Antiterrorism and Effective Death Penalty Act Expands Deportation, Strips Judicial Review
President Bill Clinton signs the Antiterrorism and Effective Death Penalty Act (AEDPA) in response to the 1995 Oklahoma City bombing, despite the attack having no connection to immigration. While primarily focused on death penalty procedures and terrorism prosecution, the law contains sweeping immigration provisions that dramatically expand deportation grounds, limit judicial review, and establish mandatory detention for broad categories of immigrants. AEDPA passes five months before the Illegal Immigration Reform and Immigrant Responsibility Act (IIRIRA), together comprising the most significant expansion of immigration enforcement since the National Origins Act of 1924.
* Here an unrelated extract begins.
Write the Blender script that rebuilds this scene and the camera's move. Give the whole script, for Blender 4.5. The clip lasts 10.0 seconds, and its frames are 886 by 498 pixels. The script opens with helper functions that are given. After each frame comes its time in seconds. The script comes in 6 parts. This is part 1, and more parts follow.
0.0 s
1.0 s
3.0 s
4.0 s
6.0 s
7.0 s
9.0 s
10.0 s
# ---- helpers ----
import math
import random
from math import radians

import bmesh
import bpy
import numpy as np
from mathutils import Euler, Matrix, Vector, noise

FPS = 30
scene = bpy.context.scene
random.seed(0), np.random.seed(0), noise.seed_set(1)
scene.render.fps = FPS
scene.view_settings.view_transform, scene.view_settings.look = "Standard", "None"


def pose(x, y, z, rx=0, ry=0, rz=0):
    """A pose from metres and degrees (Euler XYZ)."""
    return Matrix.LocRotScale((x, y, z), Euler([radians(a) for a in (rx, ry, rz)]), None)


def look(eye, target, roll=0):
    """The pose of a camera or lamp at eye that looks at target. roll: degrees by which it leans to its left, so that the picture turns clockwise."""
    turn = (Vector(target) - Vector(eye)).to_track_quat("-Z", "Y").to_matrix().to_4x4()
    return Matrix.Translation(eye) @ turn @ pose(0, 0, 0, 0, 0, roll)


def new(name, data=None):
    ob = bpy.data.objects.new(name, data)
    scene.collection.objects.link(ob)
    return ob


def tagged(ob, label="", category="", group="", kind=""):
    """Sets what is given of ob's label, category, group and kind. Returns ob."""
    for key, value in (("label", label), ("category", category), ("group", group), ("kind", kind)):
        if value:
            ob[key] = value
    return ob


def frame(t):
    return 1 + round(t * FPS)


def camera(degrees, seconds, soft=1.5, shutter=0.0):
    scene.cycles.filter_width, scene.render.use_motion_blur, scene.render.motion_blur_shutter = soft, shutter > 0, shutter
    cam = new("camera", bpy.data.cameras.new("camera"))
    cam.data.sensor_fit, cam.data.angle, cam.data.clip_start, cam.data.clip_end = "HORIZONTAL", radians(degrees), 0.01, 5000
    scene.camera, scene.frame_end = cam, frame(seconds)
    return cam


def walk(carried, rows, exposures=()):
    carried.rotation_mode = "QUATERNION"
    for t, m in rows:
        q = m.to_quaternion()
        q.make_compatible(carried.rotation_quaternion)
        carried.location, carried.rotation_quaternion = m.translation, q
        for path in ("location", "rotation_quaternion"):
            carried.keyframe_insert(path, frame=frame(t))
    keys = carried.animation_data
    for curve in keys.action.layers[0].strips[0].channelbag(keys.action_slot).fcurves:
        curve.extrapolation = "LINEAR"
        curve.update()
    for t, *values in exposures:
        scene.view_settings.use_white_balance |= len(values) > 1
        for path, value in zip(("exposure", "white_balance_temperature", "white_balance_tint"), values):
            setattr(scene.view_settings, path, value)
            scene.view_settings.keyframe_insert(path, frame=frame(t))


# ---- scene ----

AEDPA expands the definition of “aggravated felony” triggering mandatory deportation to include offenses previously considered minor, and applies these expanded definitions retroactively to convictions predating the law’s passage. Immigrants who pled guilty to offenses years or decades earlier suddenly face deportation based on reclassification of their old convictions. The law eliminates judicial discretion to grant relief based on family ties, length of residence, or rehabilitation, creating mechanical deportation requirements regardless of individual circumstances. These provisions separate families, deport longtime legal residents, and punish people for offenses that carried no immigration consequences when committed.
Perhaps most consequentially, AEDPA strips federal courts of jurisdiction to review many deportation orders, limiting habeas corpus for immigrants challenging removal. Courts can no longer consider whether deportation is disproportionate punishment or whether an individual merits discretionary relief. This jurisdictional stripping creates an enforcement system operating largely outside judicial oversight, enabling arbitrary and erroneous deportations with no meaningful appeal. Civil liberties organizations warn that using terrorism as justification for immigration restrictions unrelated to terrorism creates a template for security-washing any enforcement expansion. AEDPA demonstrates how crisis events can be leveraged to pass immigration restrictions that would otherwise face resistance, with terrorism framing rendering any limitation on enforcement politically untenable regardless of its relationship to actual security threats.